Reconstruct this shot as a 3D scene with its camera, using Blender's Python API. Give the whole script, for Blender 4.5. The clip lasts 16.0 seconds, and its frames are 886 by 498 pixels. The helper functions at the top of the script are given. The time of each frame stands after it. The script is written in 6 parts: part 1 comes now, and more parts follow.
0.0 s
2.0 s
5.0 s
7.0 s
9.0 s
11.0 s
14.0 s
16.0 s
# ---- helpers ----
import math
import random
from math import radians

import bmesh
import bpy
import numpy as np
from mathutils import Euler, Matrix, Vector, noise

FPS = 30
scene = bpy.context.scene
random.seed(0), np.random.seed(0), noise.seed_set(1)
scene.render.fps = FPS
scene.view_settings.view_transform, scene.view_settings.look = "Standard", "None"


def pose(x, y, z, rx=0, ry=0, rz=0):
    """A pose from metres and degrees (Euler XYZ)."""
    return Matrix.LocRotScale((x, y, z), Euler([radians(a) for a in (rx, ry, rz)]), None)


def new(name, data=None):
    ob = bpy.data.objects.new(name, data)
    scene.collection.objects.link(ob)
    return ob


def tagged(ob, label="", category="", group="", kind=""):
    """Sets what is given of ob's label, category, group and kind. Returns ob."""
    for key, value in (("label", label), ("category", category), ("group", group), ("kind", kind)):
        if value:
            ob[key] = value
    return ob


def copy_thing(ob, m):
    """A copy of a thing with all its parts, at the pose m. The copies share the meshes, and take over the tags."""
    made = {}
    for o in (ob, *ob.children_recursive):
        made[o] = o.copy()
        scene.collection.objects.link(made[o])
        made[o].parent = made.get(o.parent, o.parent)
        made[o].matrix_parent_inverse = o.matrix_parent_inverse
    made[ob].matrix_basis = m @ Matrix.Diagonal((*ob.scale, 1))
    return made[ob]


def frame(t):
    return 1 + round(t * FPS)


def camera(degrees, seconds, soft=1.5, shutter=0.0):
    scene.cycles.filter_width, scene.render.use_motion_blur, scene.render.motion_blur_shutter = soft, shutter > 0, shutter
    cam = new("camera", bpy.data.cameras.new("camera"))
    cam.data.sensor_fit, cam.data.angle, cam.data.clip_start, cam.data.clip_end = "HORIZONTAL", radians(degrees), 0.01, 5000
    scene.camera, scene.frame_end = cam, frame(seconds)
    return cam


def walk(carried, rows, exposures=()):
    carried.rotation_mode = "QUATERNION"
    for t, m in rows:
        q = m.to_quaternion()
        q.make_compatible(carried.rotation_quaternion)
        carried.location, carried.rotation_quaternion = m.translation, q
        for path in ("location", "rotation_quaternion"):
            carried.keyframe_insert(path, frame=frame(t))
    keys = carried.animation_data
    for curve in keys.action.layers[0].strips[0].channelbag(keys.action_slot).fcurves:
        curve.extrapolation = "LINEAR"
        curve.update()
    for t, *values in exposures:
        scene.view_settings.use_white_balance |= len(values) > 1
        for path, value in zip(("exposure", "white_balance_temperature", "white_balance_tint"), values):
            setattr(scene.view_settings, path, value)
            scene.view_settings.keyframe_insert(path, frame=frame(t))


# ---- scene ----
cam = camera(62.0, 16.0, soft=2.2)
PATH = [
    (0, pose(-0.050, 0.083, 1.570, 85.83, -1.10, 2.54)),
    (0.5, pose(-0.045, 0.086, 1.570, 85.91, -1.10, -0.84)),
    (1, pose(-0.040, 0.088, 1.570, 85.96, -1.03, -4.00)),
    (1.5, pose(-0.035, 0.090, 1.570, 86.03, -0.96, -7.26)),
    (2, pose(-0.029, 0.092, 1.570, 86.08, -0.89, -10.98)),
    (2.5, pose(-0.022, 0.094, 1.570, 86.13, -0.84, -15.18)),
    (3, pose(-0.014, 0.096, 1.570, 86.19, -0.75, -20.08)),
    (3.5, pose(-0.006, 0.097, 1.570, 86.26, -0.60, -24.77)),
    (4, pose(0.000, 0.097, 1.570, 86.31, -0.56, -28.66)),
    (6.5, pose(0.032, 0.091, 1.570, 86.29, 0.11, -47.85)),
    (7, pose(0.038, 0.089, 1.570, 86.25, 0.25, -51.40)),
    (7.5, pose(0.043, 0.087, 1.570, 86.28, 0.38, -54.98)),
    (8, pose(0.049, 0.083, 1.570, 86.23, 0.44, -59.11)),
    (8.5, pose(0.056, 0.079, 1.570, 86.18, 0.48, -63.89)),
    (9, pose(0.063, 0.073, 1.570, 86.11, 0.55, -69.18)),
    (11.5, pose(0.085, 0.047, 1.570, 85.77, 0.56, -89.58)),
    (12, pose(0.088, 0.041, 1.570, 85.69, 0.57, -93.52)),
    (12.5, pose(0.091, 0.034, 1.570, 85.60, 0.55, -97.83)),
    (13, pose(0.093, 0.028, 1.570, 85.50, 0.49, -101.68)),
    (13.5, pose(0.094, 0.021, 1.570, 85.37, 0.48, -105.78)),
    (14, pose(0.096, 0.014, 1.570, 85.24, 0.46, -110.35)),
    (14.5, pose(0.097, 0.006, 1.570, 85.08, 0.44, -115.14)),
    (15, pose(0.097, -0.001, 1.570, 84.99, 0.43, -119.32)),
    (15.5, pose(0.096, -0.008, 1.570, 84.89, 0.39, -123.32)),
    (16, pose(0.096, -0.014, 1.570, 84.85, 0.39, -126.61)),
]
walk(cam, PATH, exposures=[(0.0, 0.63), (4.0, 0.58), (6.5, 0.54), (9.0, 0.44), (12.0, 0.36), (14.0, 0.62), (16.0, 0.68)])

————

### The problem:
All lines in the listing above from the line containing "ob = bpy.data.objects.new(name, data)" to the line containing "what is given", inclusive, should be retyped exactly; no other lines should appear.

### Response:
    ob = bpy.data.objects.new(name, data)
    scene.collection.objects.link(ob)
    return ob


def tagged(ob, label="", category="", group="", kind=""):
    """Sets what is given of ob's label, category, group and kind. Returns ob."""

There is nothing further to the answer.